Chapter 1. Introduction

Table of Contents

1.1. Overview
1.2. Key Features
1.3. Supported Hadoop and HBase Versions

This chapter describes the concepts and features of the Tibero Hadoop Connector.

1.1. Overview

Hadoop is an open-source framework solution from Apache Software Foundation for easily storing, distributing, and parallel processing large amounts of data.

Hadoop includes the following software stacks.

  • HDFS (Hadoop Distributed File System)

    A distributed file system that provides failure recovery and high availability through data block redundancy in a distributed file system.

  • MapReduce

    A distributed programming framework that automatically performs distributed parallel processing on tasks that are divided into Map and Reduce. It supports parallel and distributed processing using resources from multiple nodes and failure recovery function.

  • HBase

    A type of NoSQL database that supports semi-structured data model, which allows the addition of unlimited number of columns. HBase is composed of column stores and in-memory tables that enhance data storing and query performance. As a logical layer built over HDFS, it also provides functions for data loss and failure recovery.

In summary, Hadoop is a system for high performance data storing and processing. The number of businesses using Hadoop is increasing rapidly as the amount of data is growing exponentially. However, Hadoop requires a MapReduce program for data processing which creates high programming burden to create various queries needed for data analysis. It lacks an interactive SQL interface with immediate feedback causing inconvenience in having to write code to achieve the desired results.

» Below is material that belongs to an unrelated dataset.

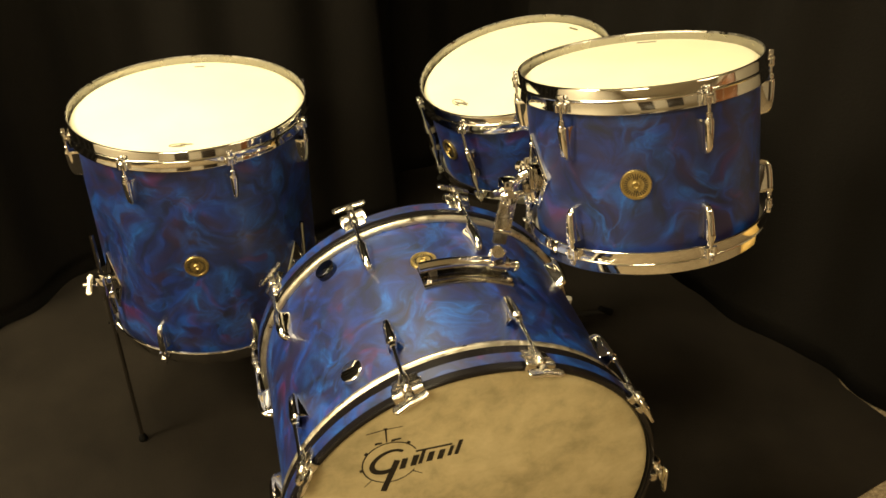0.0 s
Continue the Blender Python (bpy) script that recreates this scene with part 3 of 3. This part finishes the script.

There are also many cases that require multiple types of data sources to store various data formats. In such cases, unstructured data is stored in HDFS, semi-structured data in HBase, and structured in the existing RDBMS. Combining heterogeneous data sources to analyze legacy database and big data together dramatically increases data processing complexity.

1.2. Key Features

Tibero Hadoop Connector is a solution that satisfies big data processing requirements, and the need for heterogeneous data source integration and convenient interface.

The following Tibero Hadoop Connector features are provided to supplement Hadoop.

  • Provides Extern Table interface to process data in HDFS and HBase with data in RDBMS tables.

  • External Table interface reduces data migration inconvenience.

  • Supports all query functions of Tibero.

  • Supports data integration functions such as table joins between HBase and Tibero tables.

  • Supports DML on HBase tables.

Data in Hadoop can be combined with data in Tibero in a query using Ansi-SQL. The access interface between Tibero and Hadoop HDFS or HBase is unified in SQL, which reduces the burden of using heterogeneous data sources. Using SQL to perform various queries according to the fast changing data analysis needs facilitates a fast data analysis process.

Tibero Hadoop Connector uses the External Table function to access data so that queries can be performed on various data formats as with structured data. Various functions including query processing functions provided by Tibero InfiniData can also be used with data in Hadoop. For HBase, the Tibero Hadoop Connector supports the function to create a semi-structured data schema with unlimited number of columns, which is not provided in legacy RDBMS, and select queries as well as data update through DML.

In summary, Tibero Hadoop Connector enables easy integrated analysis of data in Hadoop and RDBMS. Such agile big data analysis functionality can help to quickly respond to the rapidly changing business environment.

1.3. Supported Hadoop and HBase Versions

Tibero HDFS Connector and HBase Connector only supports LINUX OS.

HDFS Connector supports Hadoop 1.2.X versions, and HBase Connector supports HBase 0.94.